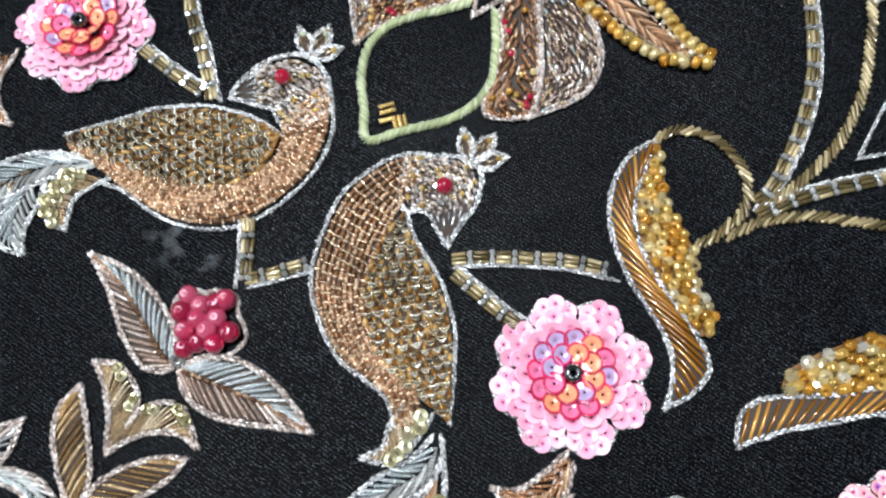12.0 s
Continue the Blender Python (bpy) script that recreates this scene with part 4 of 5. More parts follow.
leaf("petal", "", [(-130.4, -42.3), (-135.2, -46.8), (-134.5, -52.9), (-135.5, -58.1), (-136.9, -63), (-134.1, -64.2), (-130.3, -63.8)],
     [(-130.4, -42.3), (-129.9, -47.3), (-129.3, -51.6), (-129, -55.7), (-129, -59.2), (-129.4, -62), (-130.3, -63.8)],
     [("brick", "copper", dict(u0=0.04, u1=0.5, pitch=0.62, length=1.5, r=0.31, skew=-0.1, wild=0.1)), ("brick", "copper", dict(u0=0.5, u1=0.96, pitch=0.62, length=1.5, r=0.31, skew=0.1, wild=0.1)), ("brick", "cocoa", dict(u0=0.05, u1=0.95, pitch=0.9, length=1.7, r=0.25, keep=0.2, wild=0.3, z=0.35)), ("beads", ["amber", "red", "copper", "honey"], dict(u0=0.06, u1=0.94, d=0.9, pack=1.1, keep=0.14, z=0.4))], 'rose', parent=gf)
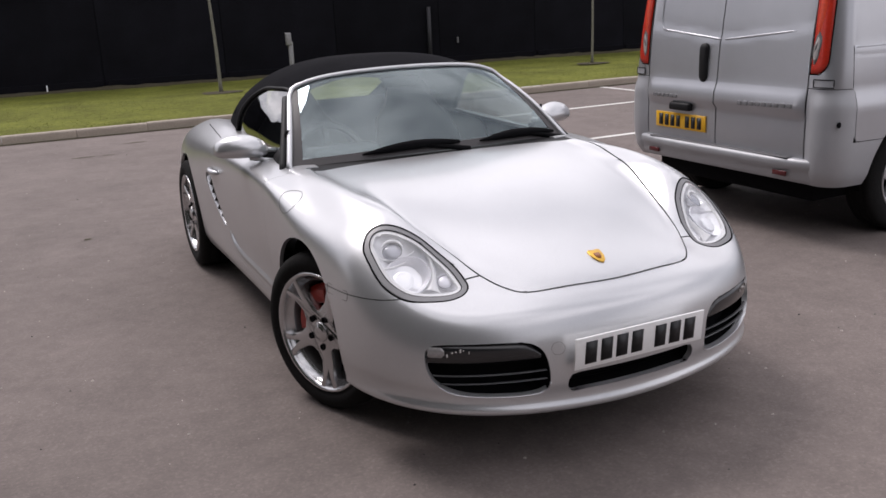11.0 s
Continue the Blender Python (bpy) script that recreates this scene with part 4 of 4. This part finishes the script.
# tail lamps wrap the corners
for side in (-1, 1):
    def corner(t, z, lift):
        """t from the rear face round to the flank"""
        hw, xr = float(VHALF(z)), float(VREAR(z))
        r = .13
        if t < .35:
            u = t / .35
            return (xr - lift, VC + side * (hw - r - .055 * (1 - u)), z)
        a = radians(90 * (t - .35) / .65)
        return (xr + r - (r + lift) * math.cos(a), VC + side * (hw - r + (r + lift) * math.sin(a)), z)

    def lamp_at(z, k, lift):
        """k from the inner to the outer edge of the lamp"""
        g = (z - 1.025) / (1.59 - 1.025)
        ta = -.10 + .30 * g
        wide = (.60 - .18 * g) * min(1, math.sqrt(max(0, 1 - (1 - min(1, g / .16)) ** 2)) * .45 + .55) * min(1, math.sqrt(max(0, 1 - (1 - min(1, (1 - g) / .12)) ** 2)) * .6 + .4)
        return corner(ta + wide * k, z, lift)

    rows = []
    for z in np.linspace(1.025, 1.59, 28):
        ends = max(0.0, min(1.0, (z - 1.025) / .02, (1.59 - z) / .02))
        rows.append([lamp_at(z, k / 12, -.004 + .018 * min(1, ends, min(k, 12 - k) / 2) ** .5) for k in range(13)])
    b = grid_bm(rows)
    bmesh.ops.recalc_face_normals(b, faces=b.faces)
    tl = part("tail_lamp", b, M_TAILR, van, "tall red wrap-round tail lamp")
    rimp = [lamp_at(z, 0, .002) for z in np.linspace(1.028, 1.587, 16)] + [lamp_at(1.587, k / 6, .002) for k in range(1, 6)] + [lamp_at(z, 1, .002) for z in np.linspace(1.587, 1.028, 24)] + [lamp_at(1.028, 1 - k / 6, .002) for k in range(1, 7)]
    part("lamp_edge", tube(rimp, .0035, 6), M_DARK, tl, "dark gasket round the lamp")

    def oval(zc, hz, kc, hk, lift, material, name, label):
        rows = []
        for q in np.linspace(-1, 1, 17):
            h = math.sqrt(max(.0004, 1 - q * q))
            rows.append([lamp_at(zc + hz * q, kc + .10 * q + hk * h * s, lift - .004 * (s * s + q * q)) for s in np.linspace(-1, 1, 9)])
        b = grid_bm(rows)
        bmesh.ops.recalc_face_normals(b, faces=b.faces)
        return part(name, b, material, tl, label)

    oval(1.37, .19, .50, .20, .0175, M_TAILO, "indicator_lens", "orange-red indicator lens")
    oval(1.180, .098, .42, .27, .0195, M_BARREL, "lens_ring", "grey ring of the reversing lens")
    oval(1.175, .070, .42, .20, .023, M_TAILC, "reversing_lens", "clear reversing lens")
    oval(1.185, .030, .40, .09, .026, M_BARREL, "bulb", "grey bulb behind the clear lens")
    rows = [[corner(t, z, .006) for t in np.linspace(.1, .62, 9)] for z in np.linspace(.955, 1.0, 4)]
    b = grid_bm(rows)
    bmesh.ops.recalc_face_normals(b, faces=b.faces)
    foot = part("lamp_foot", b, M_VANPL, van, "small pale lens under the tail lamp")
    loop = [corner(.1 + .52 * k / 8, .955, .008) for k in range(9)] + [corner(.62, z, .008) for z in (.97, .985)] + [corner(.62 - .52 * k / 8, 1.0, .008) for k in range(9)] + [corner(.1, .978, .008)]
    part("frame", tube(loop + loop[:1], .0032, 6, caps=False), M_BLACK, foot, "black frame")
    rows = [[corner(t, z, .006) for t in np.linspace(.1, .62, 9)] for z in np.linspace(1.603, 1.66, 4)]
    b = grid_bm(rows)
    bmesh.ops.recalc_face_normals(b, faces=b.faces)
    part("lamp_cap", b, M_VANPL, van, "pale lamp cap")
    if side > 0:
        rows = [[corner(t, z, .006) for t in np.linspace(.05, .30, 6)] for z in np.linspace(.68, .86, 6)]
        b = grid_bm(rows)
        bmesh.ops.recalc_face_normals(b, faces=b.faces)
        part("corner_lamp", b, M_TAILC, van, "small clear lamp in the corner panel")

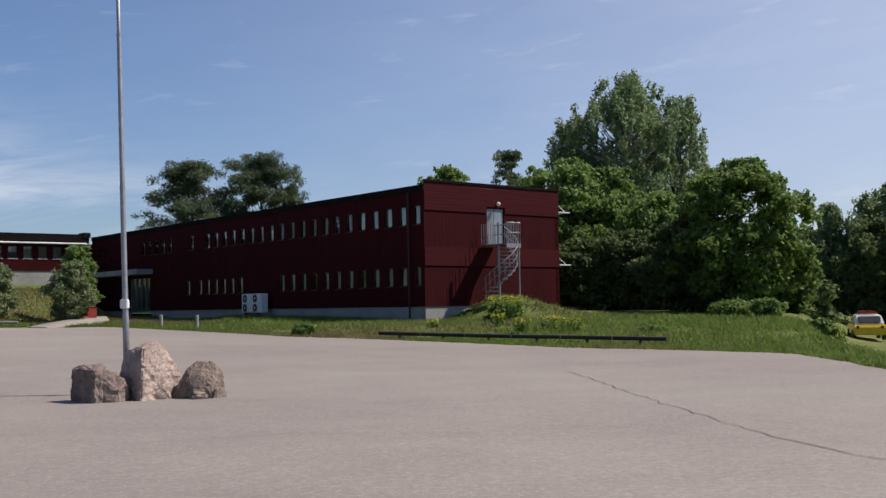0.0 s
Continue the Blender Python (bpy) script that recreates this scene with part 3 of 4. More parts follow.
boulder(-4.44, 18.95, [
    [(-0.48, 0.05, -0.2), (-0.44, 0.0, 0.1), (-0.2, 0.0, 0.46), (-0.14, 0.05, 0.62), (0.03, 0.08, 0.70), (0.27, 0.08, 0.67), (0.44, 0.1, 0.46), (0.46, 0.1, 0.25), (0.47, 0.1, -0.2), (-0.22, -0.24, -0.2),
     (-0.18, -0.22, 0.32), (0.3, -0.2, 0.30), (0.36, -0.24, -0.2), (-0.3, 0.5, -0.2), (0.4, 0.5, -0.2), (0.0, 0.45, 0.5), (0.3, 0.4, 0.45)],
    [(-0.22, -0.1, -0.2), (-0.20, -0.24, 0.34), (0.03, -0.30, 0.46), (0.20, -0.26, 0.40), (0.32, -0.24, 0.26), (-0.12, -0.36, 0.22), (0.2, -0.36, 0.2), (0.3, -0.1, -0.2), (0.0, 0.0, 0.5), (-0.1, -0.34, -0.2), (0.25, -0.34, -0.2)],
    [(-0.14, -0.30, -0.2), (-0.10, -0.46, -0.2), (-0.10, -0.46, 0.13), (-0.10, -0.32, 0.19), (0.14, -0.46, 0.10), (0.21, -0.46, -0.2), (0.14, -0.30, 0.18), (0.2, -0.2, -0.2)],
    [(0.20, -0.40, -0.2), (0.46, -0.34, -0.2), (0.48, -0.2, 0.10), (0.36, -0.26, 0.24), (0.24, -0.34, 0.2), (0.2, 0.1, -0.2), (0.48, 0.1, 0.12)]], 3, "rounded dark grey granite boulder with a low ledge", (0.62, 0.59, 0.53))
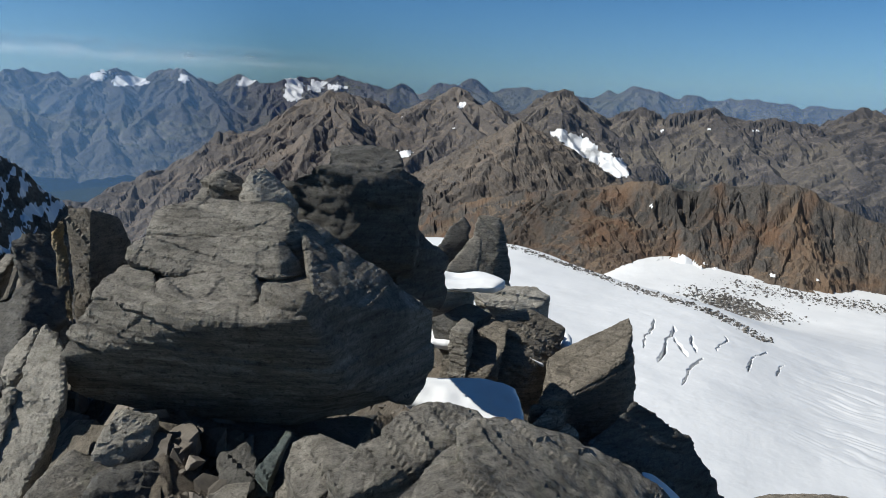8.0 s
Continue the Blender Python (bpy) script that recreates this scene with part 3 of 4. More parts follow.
━━━━━━━━
= Instruction =
Copy every line from the entries that contains the word "scene".

= Output =
Continue the Blender Python (bpy) script that recreates this scene with part 4 of 5. More parts follow.
Continue the Blender Python (bpy) script that recreates this scene with part 4 of 4. This part finishes the script.
Continue the Blender Python (bpy) script that recreates this scene with part 3 of 4. More parts follow.
Continue the Blender Python (bpy) script that recreates this scene with part 3 of 4. More parts follow.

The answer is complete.